Surf club forms to mentor kids ways of watermen/waterwomen
by Kevin Cody
The idea for a South Bay surf club hit Mike Balzer two years ago. His son Shane was 9 and his daughter Malia was 6. They weren’t enthusiastic about dad teaching them to surf because they wanted to play with their friends and their friends didn’t surf.
“When I learned to surf in the ‘60s every street had its crew. I surfed between 22nd Street and 25th Street in Hermosa, down the street from my house. The older guys – Phil Becker, Mike Fair, Johnny Croteau, Clem Camau – looked out for us. We learned about the ocean through them,” Balzer said.
But in the late 1960s, surf clubs, such as the 17th Street Seals, disappeared, and with them the informal mentoring program for young kids. The Bay Cities Surf Club, founded in 1963, held its last Hermosa Beach Aloha Days contest in 2004. Mira Costa grad Matt Warshaw, in his Encyclopedia of Surfing, attributes the decline of surf clubs to the influence of the counter culture and its disdain for bylaws and competition.
As an action sports photographer, Balzer was occasionally assigned to gather groups of local surfers for photos. The shoots would invariably turn into reunion celebrations.
“We’d have so much fun together, everyone would say, ‘Let’s do this again.’ But typically, the only time we’d do it would be for a paddleout for someone who had died,” Balzer said.

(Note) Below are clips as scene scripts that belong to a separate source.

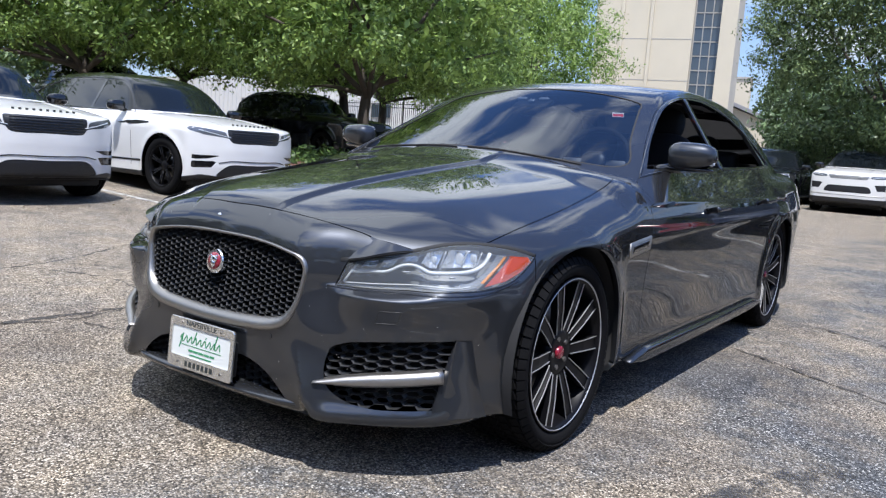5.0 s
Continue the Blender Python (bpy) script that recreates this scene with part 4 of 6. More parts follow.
def star_wheel(parent, r=0.336, rim_r=0.264, w=0.25):
    """The saloon's wheel, facing +x, about its own centre."""
    wheel = new("wheel")
    wheel.parent = parent
    part("tyre", tyre_mesh(r, rim_r, w), RUBBER, wheel, "low-profile black tyre")
    part("tread", tread_blocks(r, w), RUBBER, wheel, "", smooth=False)
    part("rim", rim_barrel(rim_r, w), RIMBLACK, wheel, "black alloy rim")
    h = w / 2
    dk, fc = banded_spokes(10, 0.078, rim_r - 0.003, h * 0.68, h * 0.84, 0.0185, 0.0245, 0.0026, 0.030)
    part("spoke_star", dk, RIMBLACK, wheel, "black spokes", smooth=False)
    part("machined_edge", fc, ALLOY, wheel, "bright machined spoke edges", smooth=False)
    part("rim_lip", lathe([(h * 0.90, rim_r + 0.002), (h * 0.935, rim_r + 0.0014), (h * 0.935, rim_r - 0.0014), (h * 0.90, rim_r - 0.002)], 72), ALLOY, wheel, "bright rim edge")
    hb = lathe([(h * 0.30, 0.0), (h * 0.30, 0.090), (h * 0.62, 0.084), (h * 0.68, 0.070), (h * 0.60, 0.036), (h * 0.62, 0.0)], 40)
    part("hub", hb, RIMBLACK, wheel)
    part("hub_cap", lathe([(h * 0.60, 0.023), (h * 0.70, 0.022), (h * 0.715, 0.018), (h * 0.715, 0.0)], 32), REDENAMEL, wheel, "red centre cap")
    for k in range(5):
        a = radians(72 * k + 36)
        part("wheel_nut", cyl(0.010, 0.009, 0.02, Matrix.Translation((h * 0.60, 0.052 * math.cos(a), 0.052 * math.sin(a))) @ pose(0, 0, 0, 0, 90, 0), 6), STEEL, wheel, "", smooth=False)
    part("brake_disc", lathe([(h * 0.05, 0.05), (h * 0.18, 0.06), (h * 0.18, 0.175), (h * 0.0, 0.175), (h * 0.0, 0.06)], 48), STEEL, wheel)
    part("caliper", box(0.06, 0.09, 0.20, (0.0, 0.14, 0.0), 0.02), PLASTIC, wheel)
    return wheel


first = star_wheel(car)
first.matrix_basis = pose(0.783, 0, 0.333, 0, 0, 0)
for m in (pose(0.783, 2.96, 0.333, 20, 0, 0), pose(-0.783, 0, 0.333, 0, 0, 180), pose(-0.783, 2.96, 0.333, 14, 0, 180)):
    copy_thing(first, m)
for yc in (0.0, 2.96):
    for sg in (1, -1):
        lb = bmesh.new()
        rings = []
        for k in range(25):
            a = -0.35 + (math.pi + 0.7) * k / 24
            rings.append([lb.verts.new((sg * xx, yc + 0.388 * math.cos(a), 0.335 + 0.388 * math.sin(a))) for xx in (0.90, 0.55)] + [lb.verts.new((sg * 0.55, yc, 0.335))])
        for a, b in zip(rings, rings[1:]):
            lb.faces.new((a[0], a[1], b[1], b[0]))
            lb.faces.new((a[1], a[2], b[1]))
        part("wheel_liner", lb, DARK, car)

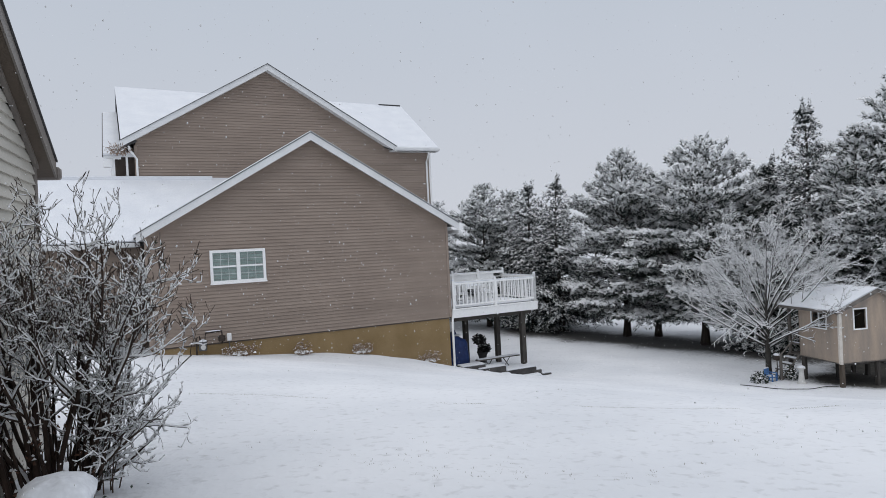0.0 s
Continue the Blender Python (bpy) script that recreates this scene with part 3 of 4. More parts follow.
def patio_chair(u, d, turn):
    root = thing("patio_chair", HOUSE_M @ pose(u, d, DZ1 + 0.05, 0, 0, turn), "white plastic patio chair with snow on the deck", "chair", "patio chairs on the deck")
    part("seat", box((-0.24, -0.24, 0.40), (0.24, 0.24, 0.44), 0.015), M_WHITE, root)
    for sx in (-1, 1):
        for sy in (-1, 1):
            part("leg", box((sx * 0.21 - 0.02, sy * 0.21 - 0.02, 0), (sx * 0.21 + 0.02, sy * 0.21 + 0.02, 0.40)), M_WHITE, root)
        part("armrest", box((sx * 0.25 - 0.03, -0.22, 0.62), (sx * 0.25 + 0.03, 0.24, 0.65), 0.01), M_WHITE, root)
        part("arm_post", box((sx * 0.25 - 0.02, -0.2, 0.42), (sx * 0.25 + 0.02, -0.16, 0.62)), M_WHITE, root)
    bm = bmesh.new()
    for k in range(5):
        add_box(bm, (-0.2 + 0.09 * k, 0.215, 0.44), (-0.15 + 0.09 * k, 0.245, 0.84), 0.008)
    add_box(bm, (-0.24, 0.21, 0.82), (0.24, 0.25, 0.90), 0.012)
    part("backrest", bm, M_WHITE, root)
    part("snow", dome(bmesh.new(), (0, 0, 0.44), 0.22, 0.22, 0.06), M_SNOW, root)


patio_chair(0.9, 0.9, 160)
patio_chair(2.15, 0.8, 185)
patio_chair(2.5, 1.7, 20)
table = thing("patio_table", HOUSE_M @ pose(1.55, 1.2, DZ1 + 0.05), "white slatted patio table under snow on the deck", "table")
bm = bmesh.new()
for k in range(8):
    add_box(bm, (-0.5 + 0.128 * k, -0.42, 0.68), (-0.40 + 0.128 * k, 0.42, 0.71), 0.006)
part("tabletop", bm, M_WHITE, table)
part("apron", box((-0.5, -0.4, 0.60), (0.5, 0.4, 0.675), 0.01), M_WHITE, table)
for sx in (-1, 1):
    for sy in (-1, 1):
        part("leg", box((sx * 0.42 - 0.03, sy * 0.34 - 0.03, 0), (sx * 0.42 + 0.03, sy * 0.34 + 0.03, 0.60), 0.006), M_WHITE, table)
part("snow", dome(bmesh.new(), (0, 0, 0.71), 0.48, 0.40, 0.07, square=6.0), M_SNOW, table)

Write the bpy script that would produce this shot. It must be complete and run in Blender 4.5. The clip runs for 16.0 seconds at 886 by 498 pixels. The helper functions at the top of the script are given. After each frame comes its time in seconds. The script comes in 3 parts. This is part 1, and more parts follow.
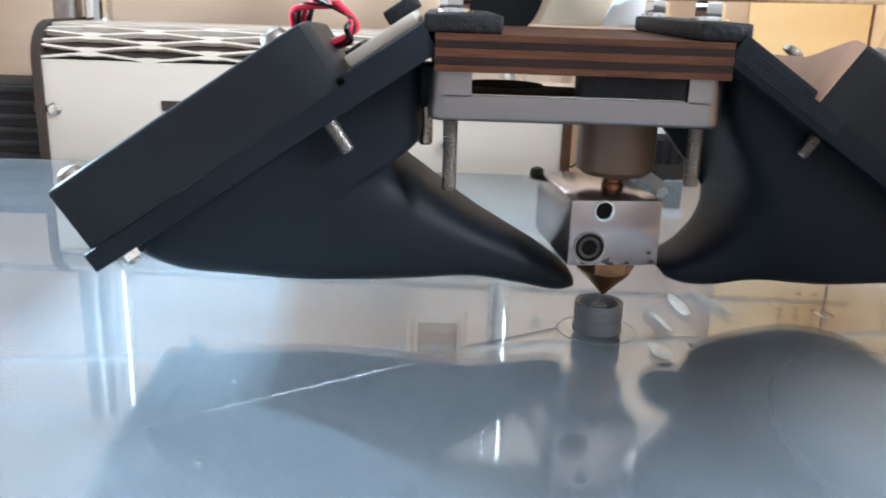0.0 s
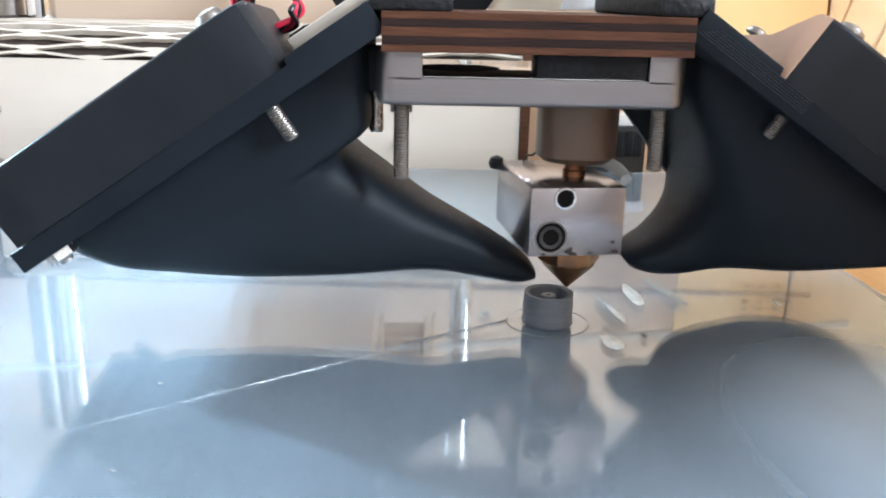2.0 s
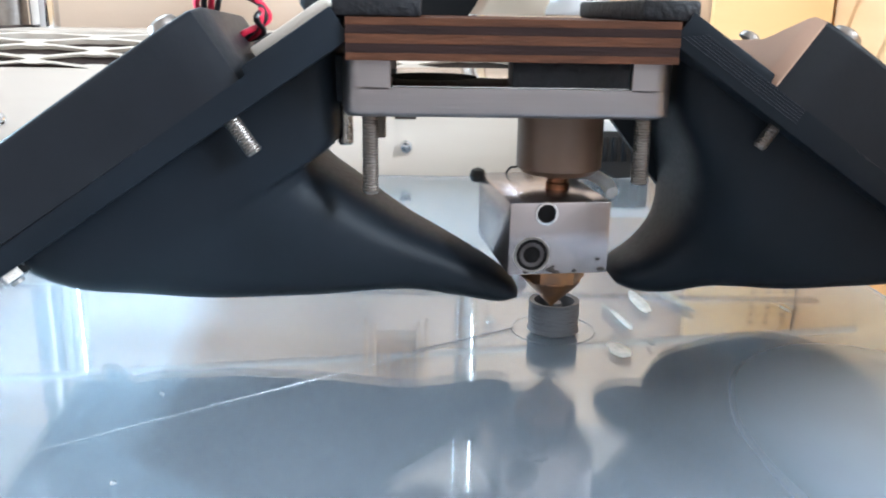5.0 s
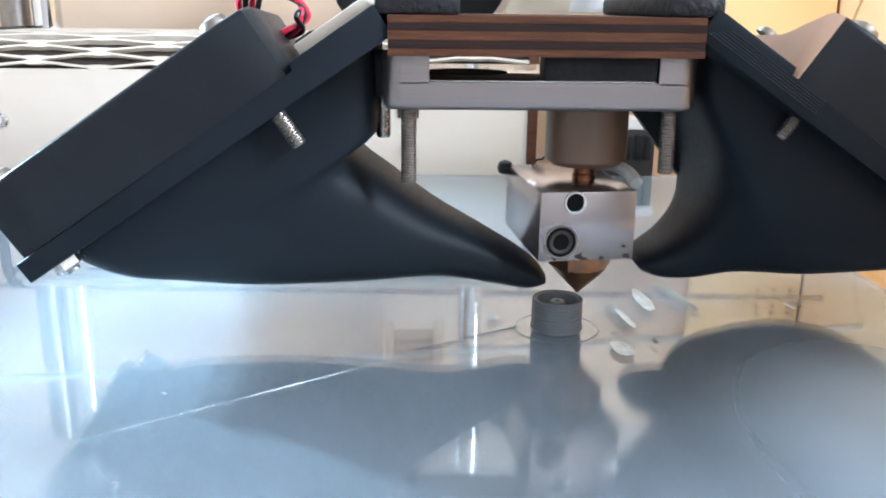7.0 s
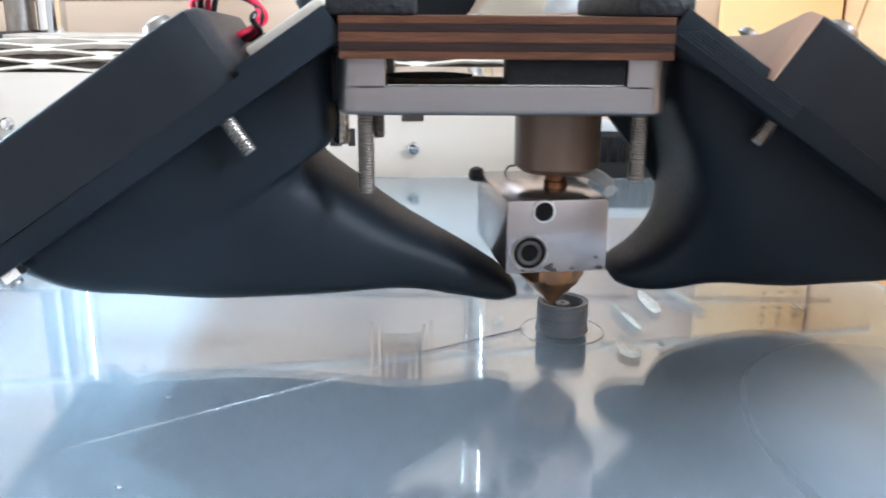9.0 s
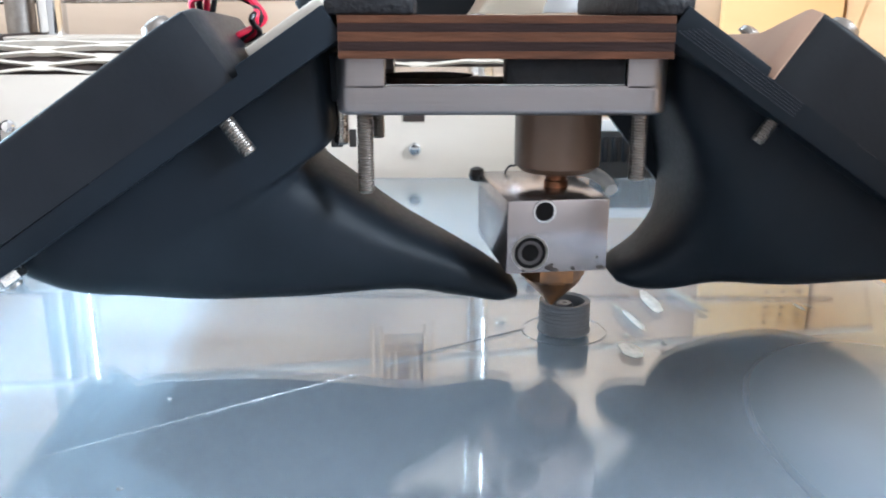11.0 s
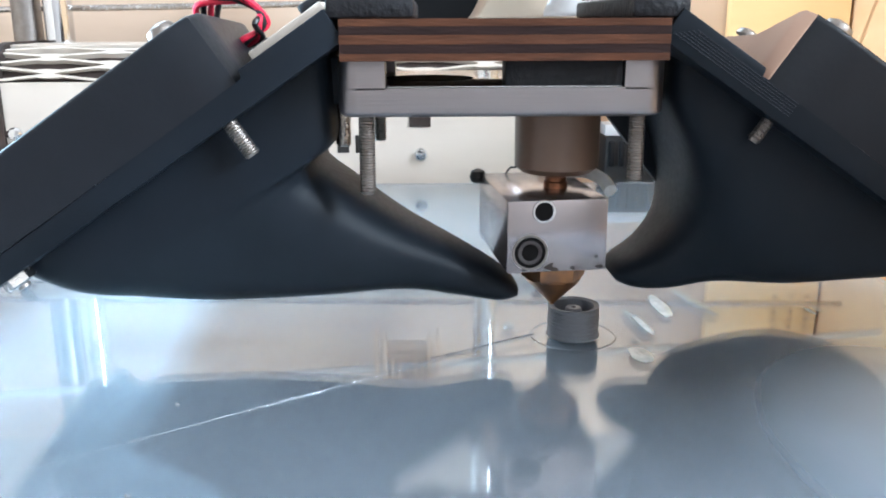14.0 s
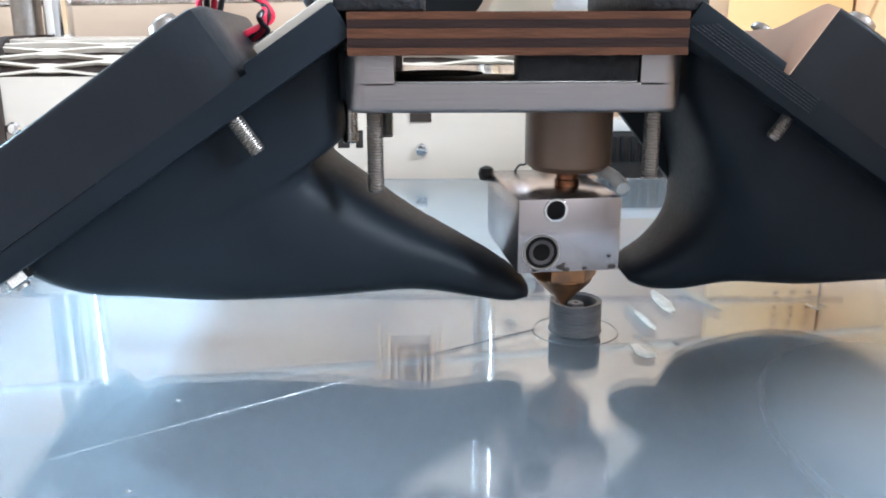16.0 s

The paddleout for former Mira Costa High schoolmate Andy Lehman two summers ago reinforced Balzer’s interest in finding a way to get local surf families together on more regular and more positive occasions.
Balzer mentioned the club idea to two other former Mira Costa schoolmates Tom Horton and Derek Levy during a lunch at El Gringo. All three had reservations because surfing is such an individualistic sport.
But their skepticism gave way six months ago when Horton, his wife Darci and kids Cole and Shayna hosted an exploratory surf club meeting at their Hermosa Beach home. Over 50 South Bay surfers showed up, many of them parents with kids in tow.
Last Friday, at Sangria restaurant on Pier Plaza, the South Bay Board Riders hosted the club’s first formal gathering. Nearly 300 people showed, one-third of them kids.
“It was like a wedding party,” Balzer said. Guests included three generations of the Meistrell Body Glove family; former pros Mike Purpus, Ted Robinson and Chris Frohoff; Spyder Surf owner Dickie O’Reilly; surfboard shapers Tyler Hatzikian, Donald Kadowaki, Pat Reardon and Dennis Jarvis, and many of the area’s top young surfers, including South Bay Board Riders board member Kelly Zaun.
The evening honored former pro surfer Mike Purpus, Body Glove co-founder Bob Meistrell, and pioneer surf photographer Leroy Grannis (who was unable to attend). Purpus and Meistrell reminded guests that they are not only two of the greatest watermen to come out of the South Bay, but also two of the greatest storytellers.
Purpus is 62 and recently had both hips replaced. He said he still surfs every day “so you guys can’t make butt of me.” Purpus is one of the few surfers to have made the transition from competitive long boarder to competitive short boarder. Balzer’s photo exhibits of the honorees showed recent photos of Purpus at Topaz Street, walking the nose on his long board, and doing a fair imitation of his signature roundhouse cutback on a short board.
Meistrell, not to be outdone, told of SCUBA diving to 100 feet off Redondo last year, on his 82nd birthday. For his 83rd, he plans to dive to 4,000 feet, he said, piloting a submarine.
Having determined there is support for a local surf club, Balzer, Horton, Levy, O’Reilly, Zaun, and fellow board members Kim Komick, George Loren, Matt Walls, Tim Ritter and Kevin Campbell are meeting this week to plan how the club will fulfill its mission statement of “introducing families, youth and our community to all aspects of ocean activities, and being guardians of our local shoreline…”
“We’re thinking the adult members can mentor the kids who want to be pro surfers, shapers, lifeguards or surf photographers. And we want to hold surf contests and beach days where our kids can meet other local kids who surf,” Balzer said. Other ideas, he said, include surf camping trips, beach cleanups, and surf, paddling and SUP lessons.
Balzer said he also foresees the club becoming a unified voice for the surf community.